Homeless not always apparent - WALB.com, South Georgia News, Weather, Sports

Homeless not always apparent

January 11, 2007

Albany - - A national advocacy group says Georgia has the fifth highest number of homeless people in the country. According to the study, between 444,000 to 744,000 Americans have no place to call home. 27,000 live in Georgia. 

The face of the homeless is changing. You may not always recognize it.

"You can see it in overcrowding where people live with other families, because they have no where to live, or they're staying in their car because they're trying to hold on to a car. Most households who are homeless are employed," says Jennifer Clark of Albany's Community & Economic Development department.

Several area organizations try to combat the problem by offering services. The Salvation Army is one of them, offering shelter for people in between a home.

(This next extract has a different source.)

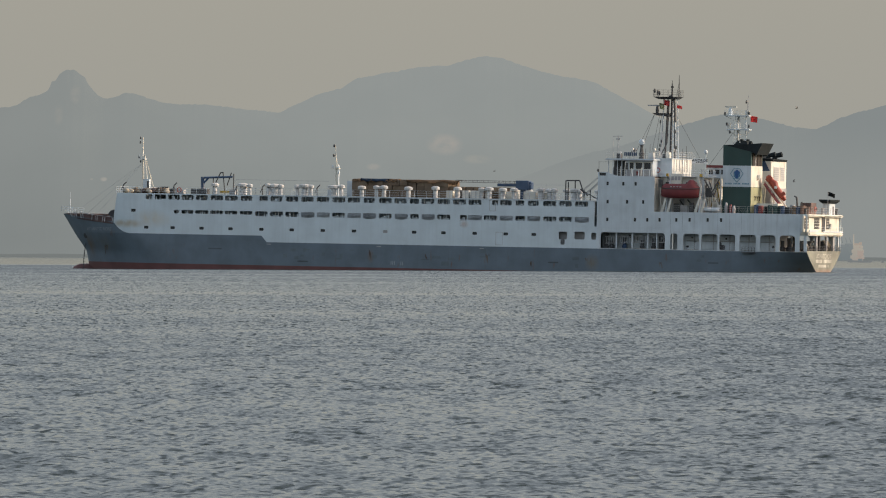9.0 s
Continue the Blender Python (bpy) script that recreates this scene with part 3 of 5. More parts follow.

"We also help when they have no place to live. They can't find a place, and they can stay for 14 days and there's no charge," says Judy Russell.

They can sleep and eat.

"Our meal service is at 6 o'clock in the evening till 6:30 and that is open to not just people staying in our lodge but to the community."

50 to 75 people come every night. But with the growing number of homeless people, it can get hard for groups like these who open its doors for free.

"It just costs a lot as far as our expense to try to keep these doors open."

The City of Albany is trying to do it's part. Leaders plan to renovate two vacant homes to offer shelter and services.

"Social work services, job training, a place that they can use as an address or as a phone number for job placement," Clark says.

The city also formed a Coalition to End Homelessness for area agencies to collaborate on the issue because groups like the Salvation Army can't do it alone.

"I wish we could help more," Russell says. 

But "more" seems to be growing by the minute.

The city of Albany also has nine emergency shelters for homeless families to stay in up to 90 days. There's also a transitional facility for people looking to get back on their feet. People can stay there up to 18 months as long as they work with a social worker to become independent again.